Chris: In the crypto industry, there are often debates around decentralization and pre-mined tokens. How does BABB assess the balance between decentralization, token governance, and transparency?

Kenneth: BAX powers the public, permissionless L1, with staking securing the network and paying for transaction fees. RED powers the L2 privacy network. Both are scheduled to gain on‑chain governance so holders can vote on protocol changes. Token allocations include team, ecosystem, and airdrops with lockups and linear vesting. All of this is a conscious attempt to balance incentives, avoid unchecked behaviour, and keep tokenomics transparent. 

Chris: What lessons did you learn from earlier token launches across the industry? 

Kenneth: We watched others learn the hard way that trading is no anchor. Token utility must be tightly linked to real infrastructure like fees, staking, and governance. There are also countless examples of poor communication on supply, vesting, and project milestones ending in disaster. Such stories taught us to always publish detailed tokenomics and maintain communication with our long-term supporters around structured airdrops and phased launches (L1, L2, bridges, DEX). 

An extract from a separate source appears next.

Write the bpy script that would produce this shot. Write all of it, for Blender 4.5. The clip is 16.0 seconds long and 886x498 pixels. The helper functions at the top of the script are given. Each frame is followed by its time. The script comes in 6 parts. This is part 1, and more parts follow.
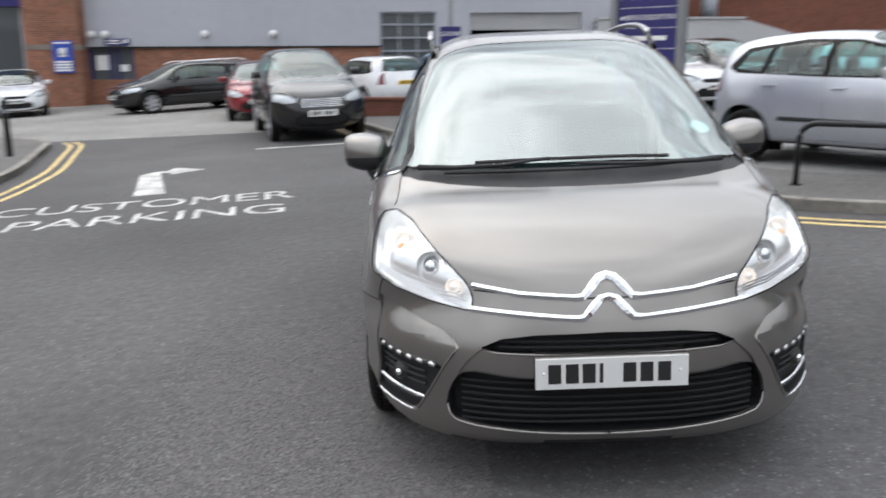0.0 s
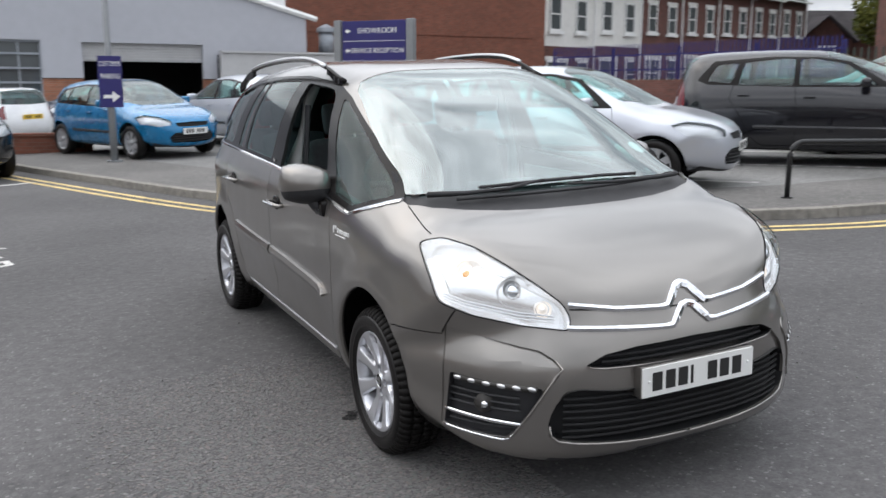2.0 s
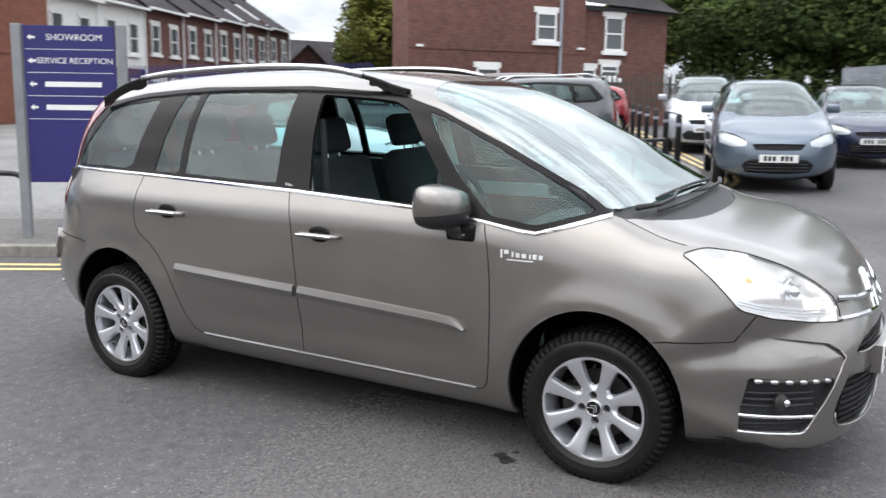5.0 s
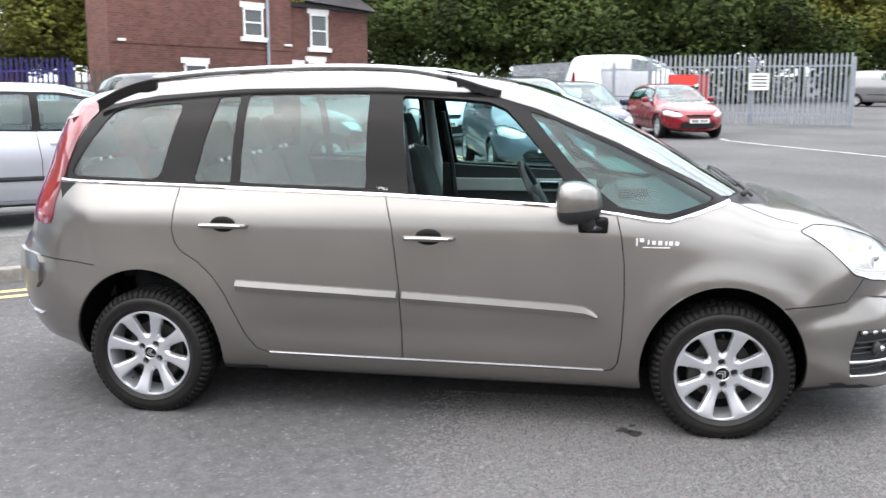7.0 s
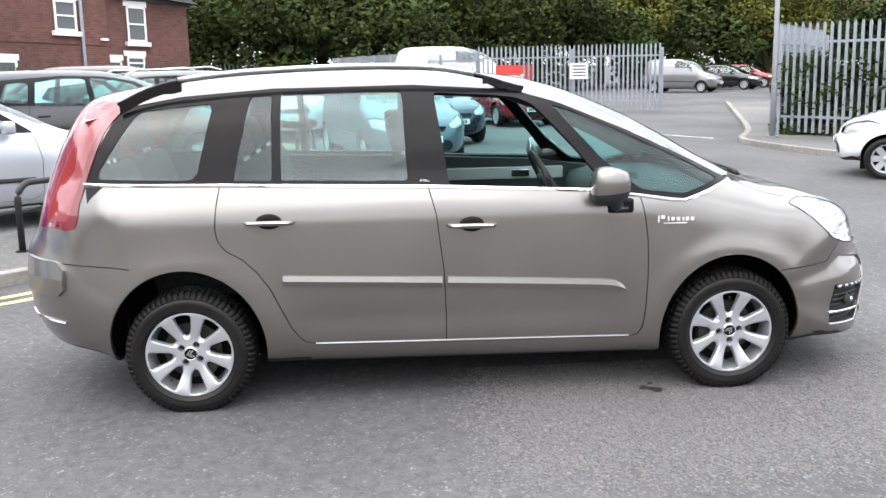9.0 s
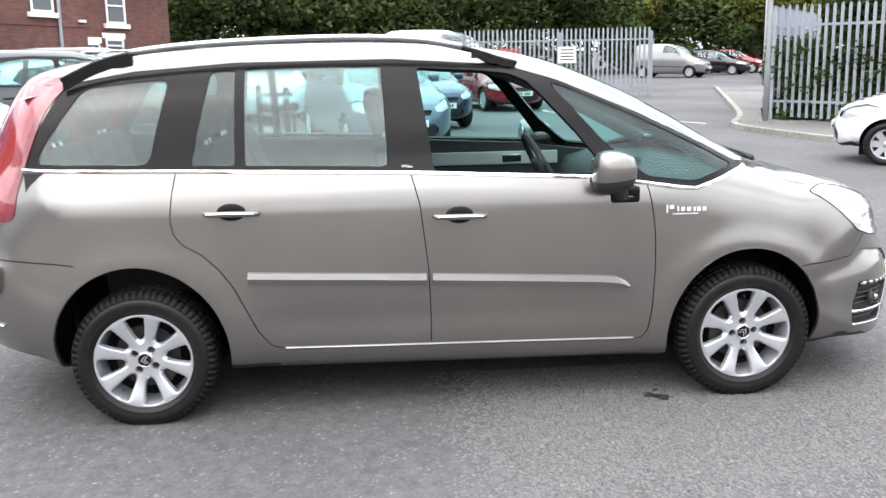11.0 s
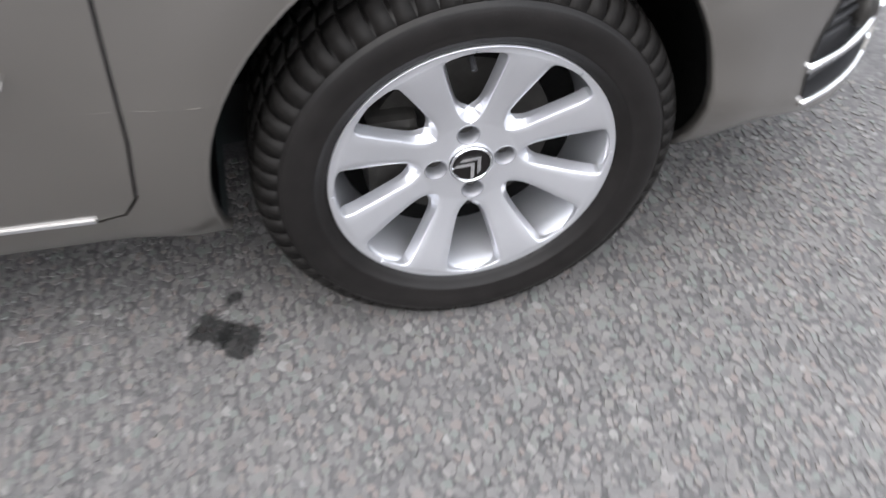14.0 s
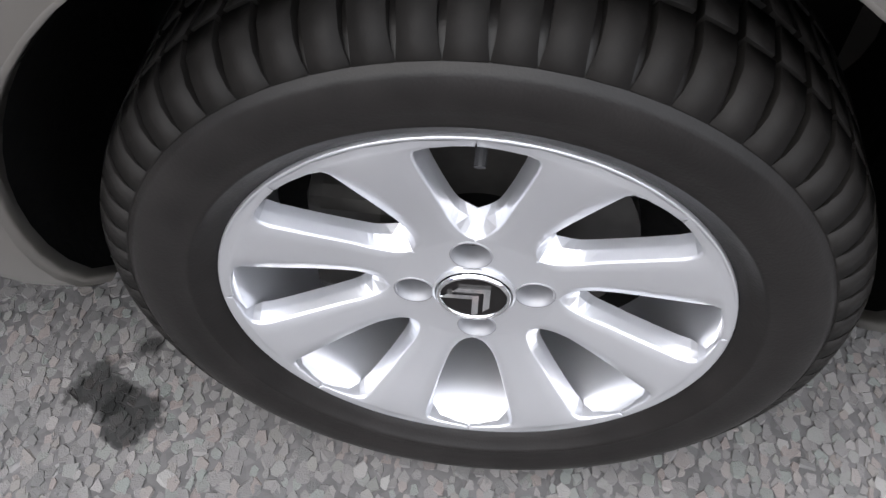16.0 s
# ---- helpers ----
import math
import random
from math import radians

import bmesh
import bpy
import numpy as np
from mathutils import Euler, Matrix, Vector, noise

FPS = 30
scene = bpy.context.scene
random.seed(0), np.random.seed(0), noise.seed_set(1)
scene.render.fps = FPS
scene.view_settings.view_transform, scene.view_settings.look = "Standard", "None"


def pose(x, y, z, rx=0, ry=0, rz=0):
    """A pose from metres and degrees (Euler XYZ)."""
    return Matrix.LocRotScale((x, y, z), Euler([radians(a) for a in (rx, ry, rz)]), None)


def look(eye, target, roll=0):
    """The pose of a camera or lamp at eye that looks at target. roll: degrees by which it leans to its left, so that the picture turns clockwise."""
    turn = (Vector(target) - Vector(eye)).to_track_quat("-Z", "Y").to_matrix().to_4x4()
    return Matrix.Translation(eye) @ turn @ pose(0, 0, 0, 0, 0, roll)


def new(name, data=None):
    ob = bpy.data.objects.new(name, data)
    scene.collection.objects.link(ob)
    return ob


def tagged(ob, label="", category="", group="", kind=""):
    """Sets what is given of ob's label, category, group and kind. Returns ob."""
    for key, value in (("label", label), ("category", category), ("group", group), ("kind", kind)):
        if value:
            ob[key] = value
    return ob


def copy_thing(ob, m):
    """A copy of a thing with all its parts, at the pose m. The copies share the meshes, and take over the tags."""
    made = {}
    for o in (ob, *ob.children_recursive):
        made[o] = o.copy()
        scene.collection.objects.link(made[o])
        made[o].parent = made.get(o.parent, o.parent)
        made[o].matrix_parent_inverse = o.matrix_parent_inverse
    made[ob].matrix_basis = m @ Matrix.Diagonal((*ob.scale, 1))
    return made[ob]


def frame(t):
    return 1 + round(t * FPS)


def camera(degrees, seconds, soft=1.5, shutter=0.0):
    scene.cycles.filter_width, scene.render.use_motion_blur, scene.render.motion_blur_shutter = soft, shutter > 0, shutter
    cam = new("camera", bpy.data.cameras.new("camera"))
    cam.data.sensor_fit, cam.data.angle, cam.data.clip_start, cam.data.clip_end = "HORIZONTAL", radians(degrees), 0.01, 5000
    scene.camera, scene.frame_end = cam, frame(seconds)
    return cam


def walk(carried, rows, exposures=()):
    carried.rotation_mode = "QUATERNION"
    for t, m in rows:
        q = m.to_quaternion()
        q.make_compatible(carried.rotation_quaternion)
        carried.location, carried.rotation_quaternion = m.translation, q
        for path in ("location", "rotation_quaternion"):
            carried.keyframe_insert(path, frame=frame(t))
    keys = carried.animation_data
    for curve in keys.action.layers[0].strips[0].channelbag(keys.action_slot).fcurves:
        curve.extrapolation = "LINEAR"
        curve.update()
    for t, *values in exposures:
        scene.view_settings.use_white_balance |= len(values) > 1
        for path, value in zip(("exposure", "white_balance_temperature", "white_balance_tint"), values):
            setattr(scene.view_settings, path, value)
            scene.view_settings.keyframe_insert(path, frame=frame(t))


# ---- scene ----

Chris: Looking five to ten years ahead, where do you see Babb, and what does “success” actually look like for this project beyond market cap or user numbers?

Kenneth:
For me, success would look like ReDeFi operating as a widely used public FMI layer. Banks, EMIs, fintechs, and enterprises would use the L1/L2 stack for everyday payments, FX, and remittances. Their users wouldn't need to understand the underlying blockchain—it would just work for them. For the BABB app specifically, success means materially reducing remittance costs and lowering access barriers for underserved communities around the world. I want this app to demonstrate that a compliant, on‑chain monetary system can in fact deliver financial inclusion and resilience at scale.